►

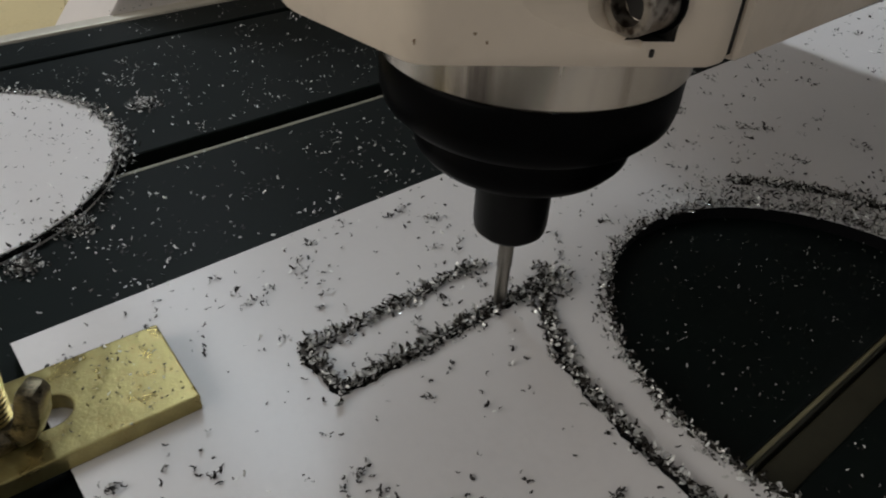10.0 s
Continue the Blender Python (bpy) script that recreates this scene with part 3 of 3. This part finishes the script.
def all_chips():
    on_sheet = lambda x, y: SX0 + 1 < x < 180 and SY0 + 1 < y < SY1 and not inside(x - HOLE_X, y - HOLE_Y, HOLE_A, HOLE_B) and not on_clamp(x, y)
    def settled(x, y):
        """Fewer shavings stay on the open front of the sheet than beside and behind the cut."""
        if not on_sheet(x, y):
            return False
        front = y < -58 and x > -58
        return RNG.random() < (0.6 if front else 0.9)

    near = clustered(2100, -122, 150, -172, 75, settled, 0.0, 1.1, 6)
    near += clustered(1000, -122, 170, -172, 75, settled, 0.0, 3.0, 1)
    chips("sheet_swarf", near, "dark shavings with painted glints scattered over the white sheet", 1, (1.1, 3.1))
    far = clustered(3300, -122, 180, 60, 400, on_sheet, 0.0, 2.0, 4)
    chips("sheet_swarf", far, "dark shavings scattered over the far part of the sheet", 2, (1.3, 3.6))
    on_table = lambda x, y: -320 < x < SX0 - 1 and y > TABLE_Y0 + 2 and not in_cutout(x, y, 1) and all(abs(x - c) > 6 for c in SLOTS)
    chips("table_swarf", clustered(3300, -320, -120, -150, 230, on_table, ZT, 2.6, 2), "bright and dark shavings on the black table", 3, (1.0, 2.7), CHIP_BRIGHT)
    on_far = lambda x, y: -320 < x < 330 and (y > SY1 + 1 or x < SX0 - 1) and all(abs(x - c) > 6 for c in SLOTS)
    chips("table_swarf", clustered(1900, -320, 260, 232, 560, on_far, ZT, 3.0, 3), "shavings on the far end of the black table", 14, (1.2, 3.0), CHIP_BRIGHT)
    chips("table_swarf", clustered(300, -320, -120, -248, -120, on_table, ZT, 6.0, 1), "few shavings on the black table", 4, (0.9, 2.2), CHIP_BRIGHT)
    # heaps along the cut-out's edge
    heap = []
    c, s = math.cos(CUT_TURN), math.sin(CUT_TURN)
    for k in range(9000):
        a = RNG.uniform(0, 2 * math.pi)
        # banked against the back of the offcut, swept clean before it
        back = math.sin(a - radians(52))
        if RNG.random() > (0.2 + 0.75 * max(0.0, back) ** 0.6 * (0.75 + 0.25 * math.sin(a * 17)) if back > -0.25 else 0.1):
            continue
        r = RNG.gauss(0.2, 0.5)
        if back > -0.25:
            r = abs(RNG.gauss(0, 3.0)) - 1.2 - 1.5 * RNG.random() ** 3
        t = a - CUT_TURN
        u, v = (CUT_A + r) * math.cos(t), (CUT_B + r) * math.sin(t)
        low = 3.2 if r < 0 else 0.0
        heap.append((CUT_X + u * c - v * s, CUT_Y + u * s + v * c, ZT + low + max(0, 4.4 - low - abs(r) * 0.75) * RNG.random()))
    for cx, cy in ((-168.4, -145.3), (-158.1, -162.4), (-235, -98.3)):
        for k in range(260):
            u, v = RNG.gauss(0, 2.6), RNG.gauss(0, 2.6)
            heap.append((cx + u, cy + v, ZT + max(0.2, 3.6 - 0.8 * math.hypot(u, v)) * RNG.random()))
    for k in range(1100):
        u, v = 1.1 * RNG.uniform(-14, 14), RNG.gauss(0, 2.3)
        heap.append((-257.5 + 0.87 * u + 0.5 * v, -240 + 0.5 * u - 0.87 * v, ZT + max(0.2, 5.5 - 0.15 * abs(u) - 1.2 * abs(v)) * RNG.random()))
    chips("cutout_swarf", heap, "heaped shavings against the edge of the offcut", 5, (1.2, 3.4), BANK_CHIP)
    chips("cutout_top_swarf", clustered(560, -285, -155, -240, -110, lambda x, y: in_cutout(x, y, -2), ZT + 3.2, 3.0, 1), "dark shavings on the white offcut", 6, (0.9, 2.4))
    chips("hole_swarf", clustered(700, -65, 68, -63, 56, lambda x, y: inside(x - HOLE_X, y - HOLE_Y, HOLE_A - 1, HOLE_B - 1) and abs(x - 11) > 6, ZT, 4.0, 1), "shavings with painted glints on the black table inside the hole", 7, (0.7, 1.6), GROOVE_CHIP)
    # rims and milled line
    rim = []
    for k in range(3000):
        a = RNG.uniform(0, 2 * math.pi)
        r = 1.0 + abs(RNG.gauss(0, 1.7)) / 62
        if RNG.random() < 0.5:
            r = 1.0 - RNG.uniform(0.0, 1.2) / 62
        rim.append((HOLE_X + HOLE_A * r * math.cos(a), HOLE_Y + HOLE_B * r * math.sin(a), RNG.uniform(-0.5, 1.2)))
    # between the rim and the groove at the back of the hole
    for k in range(1250):
        a = radians(RNG.triangular(40, 175, 110))
        u = RNG.random()
        rim.append(((HOLE_X + HOLE_A * math.cos(a)) * (1 - u) + (RING_X + RING_A * math.cos(a)) * u + RNG.gauss(0, 0.8),
                    (HOLE_Y + HOLE_B * math.sin(a)) * (1 - u) + (RING_Y + RING_B * math.sin(a)) * u + RNG.gauss(0, 0.8), RNG.uniform(0, 0.8)))
    chips("rim_swarf", rim, "dark shavings clinging round the hole's rim", 8, (1.3, 3.6), GROOVE_CHIP)
    line = groove_line()
    pile = []
    for i, (x, y) in enumerate(line):
        wide = 1.3 + 0.35 * math.sin(i * 0.11) + 0.3 * math.sin(i * 0.043 + 1) + 0.3 * math.sin(i * 0.37) + RNG.uniform(-0.3, 0.4)
        share = 0.8 if x < -76 and -117 < y < -58 else 1.0
        for k in range(int(RNG.triangular(5, 24, 14) * share)):
            d = max(-3.4, min(3.4, RNG.gauss(0, wide)))
            a = RNG.uniform(0, 2 * math.pi)
            pile.append((x + d * math.cos(a), y + d * math.sin(a), RNG.uniform(0, max(0.2, 1.7 - 0.7 * abs(d)))))
        if RNG.random() < 0.11:
            # a curl thrown clear of the line
            a, d = RNG.uniform(0, 2 * math.pi), RNG.uniform(2.5, 4.5)
            pile += [(x + d * math.cos(a) + RNG.gauss(0, 0.5), y + d * math.sin(a) + RNG.gauss(0, 0.5), RNG.uniform(0, 1.0)) for k in range(5)]
    for k in range(260):
        pile.append((-61 + RNG.gauss(0, 2.5), -50 + RNG.gauss(0, 2.5), RNG.uniform(0, 3.0)))
    chips("groove_swarf", pile, "dense curled shavings heaped along the milled groove", 9, (1.5, 4.4), GROOVE_CHIP)
    cl = []
    for k in range(110):
        cl.append((RNG.uniform(-104, -77.5), RNG.triangular(-176, -146, -149), 4.65))
    for k in range(190):
        # fine dust round the foot of the jack screw
        y = RNG.triangular(-228, -186, -214)
        cl.append((-92 + 0.042 * (y + 187) + RNG.uniform(-12, 12), y, 4.65))
    cl = [q for q in cl if not (abs(q[0] + 92) < 5.5 and -214 < q[1] < -168)]
    chips("clamp_swarf", cl, "shavings on the clamp plate", 10, (0.8, 1.9))
    # shavings clinging to the upright's inner face
    up = []
    for k in range(900):
        y = TY + RNG.uniform(-10, 260)
        up.append((y, 2 + RNG.expovariate(1 / 24.0)))
    spots = [(-330.7, y, z + ZT) for y, z in up if y > TY - 13 + 0.84 * z]
    chips("upright_swarf", spots, "shavings clinging to the grey upright", 12, (1.0, 2.6))
    chips("cover_swarf", clustered(70, -760, -530, -250, 260, lambda x, y: x < -531, -96.9, 20.0, 1), "few dark specks on the tan side cover", 15, (1.0, 2.4))


all_chips()
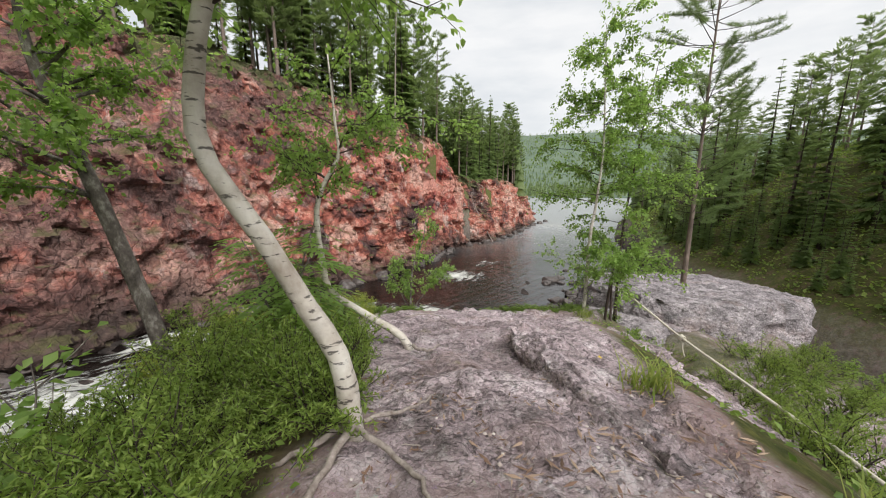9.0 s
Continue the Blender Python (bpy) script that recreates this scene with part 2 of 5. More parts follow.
    ledge = k.math("MULTIPLY", k.step(k.up(), 0.5, 0.78), k.step(k.noise(0.5, 7, 0.7), 0.44, 0.56))
    c = k.mix(k.math("MULTIPLY", ledge, 0.8), c, k.ramp(k.noise(3, 6, 0.7), (0.3, (0.05, 0.05, 0.02)), (0.7, (0.15, 0.14, 0.06))))
    turf = k.step(k.math("ADD", k.attr("turf"), k.math("MULTIPLY", k.math("SUBTRACT", k.noise(0.6, 7, 0.7), 0.5), 1.6)), 0.45, 0.6)
    c = k.mix(turf, c, k.ramp(k.noise(2.2, 6, 0.7), (0.3, (0.035, 0.045, 0.02)), (0.55, (0.10, 0.105, 0.045)), (0.8, (0.2, 0.17, 0.10))))
    k.color(c)
    h = k.math("ADD", k.noise(1.6, 12, 0.72), k.math("MULTIPLY", k.noise(6, 8, 0.7), 0.45))
    h = k.math("ADD", h, k.math("ADD", k.math("MULTIPLY", k.step(slab_edge, 0.0, 0.12), 0.5), k.math("MULTIPLY", k.step(chunk_edge, 0.0, 0.10), 0.3)))
    h = k.math("ADD", h, k.math("MULTIPLY", grey_of(chunk), 0.35))
    k.bump(h, 1.0, 0.3)
    return k.m


M_CLIFF = cliff_material()


def water_material():
    k = Mat("dark_river_water", 0.06, 0.8)
    foam_a = k.attr("foam")
    flow = k.node("ShaderNodeMapping", Rotation=(0, 0, radians(40)), Scale=(3.4, 1.0, 1.0))
    flow.vector_type = "TEXTURE"
    k.link(k.pos, flow.inputs["Vector"])
    streak = k.noise(1.5, 9, 0.72, flow.outputs[0], 0.8)
    foam = k.step(k.math("ADD", k.math("MULTIPLY", foam_a, 0.36), streak), 0.68, 0.84)
    foam = k.math("MULTIPLY", foam, k.step(foam_a, 0.03, 0.15))
    shallow = k.attr("shallow")
    deep = k.mix(shallow, (0.006, 0.0045, 0.004), (0.11, 0.042, 0.018))
    # Far water's base painted pale grey to stand in for reflected sky.
    deep = k.mix(k.step(k.attr("chop_sheen"), 0.10, 0.28), deep, (0.27, 0.28, 0.285))
    k.color(k.mix(foam, deep, (0.62, 0.63, 0.58)))
    k.link(k.math("ADD", k.math("MULTIPLY", foam, 0.6), k.attr("chop_sheen")), k.b.inputs["Roughness"])
    k.b.inputs["IOR"].default_value = 1.5
    rip = k.math("ADD", k.noise(1.3, 5, 0.6, flow.outputs[0], 0.6), k.math("MULTIPLY", k.noise(3.2, 2, 0.5, flow.outputs[0]), 0.3))
    n = k.node("ShaderNodeBump", Distance=0.22)
    k.link(k.math("ADD", k.math("MULTIPLY", k.attr("rough"), 0.5), 0.13), n.inputs["Strength"])
    k.link(k.math("ADD", rip, k.math("MULTIPLY", foam, 0.5)), n.inputs["Height"])
    k.link(n.outputs[0], k.b.inputs["Normal"])
    return k.m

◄

Exactly as written, quote the lines from the one that has "More parts follow." down to the one that has "M_CLIFF = cliff_material()", and include both.

Continue the Blender Python (bpy) script that recreates this scene with part 2 of 5. More parts follow.
    ledge = k.math("MULTIPLY", k.step(k.up(), 0.5, 0.78), k.step(k.noise(0.5, 7, 0.7), 0.44, 0.56))
    c = k.mix(k.math("MULTIPLY", ledge, 0.8), c, k.ramp(k.noise(3, 6, 0.7), (0.3, (0.05, 0.05, 0.02)), (0.7, (0.15, 0.14, 0.06))))
    turf = k.step(k.math("ADD", k.attr("turf"), k.math("MULTIPLY", k.math("SUBTRACT", k.noise(0.6, 7, 0.7), 0.5), 1.6)), 0.45, 0.6)
    c = k.mix(turf, c, k.ramp(k.noise(2.2, 6, 0.7), (0.3, (0.035, 0.045, 0.02)), (0.55, (0.10, 0.105, 0.045)), (0.8, (0.2, 0.17, 0.10))))
    k.color(c)
    h = k.math("ADD", k.noise(1.6, 12, 0.72), k.math("MULTIPLY", k.noise(6, 8, 0.7), 0.45))
    h = k.math("ADD", h, k.math("ADD", k.math("MULTIPLY", k.step(slab_edge, 0.0, 0.12), 0.5), k.math("MULTIPLY", k.step(chunk_edge, 0.0, 0.10), 0.3)))
    h = k.math("ADD", h, k.math("MULTIPLY", grey_of(chunk), 0.35))
    k.bump(h, 1.0, 0.3)
    return k.m


M_CLIFF = cliff_material()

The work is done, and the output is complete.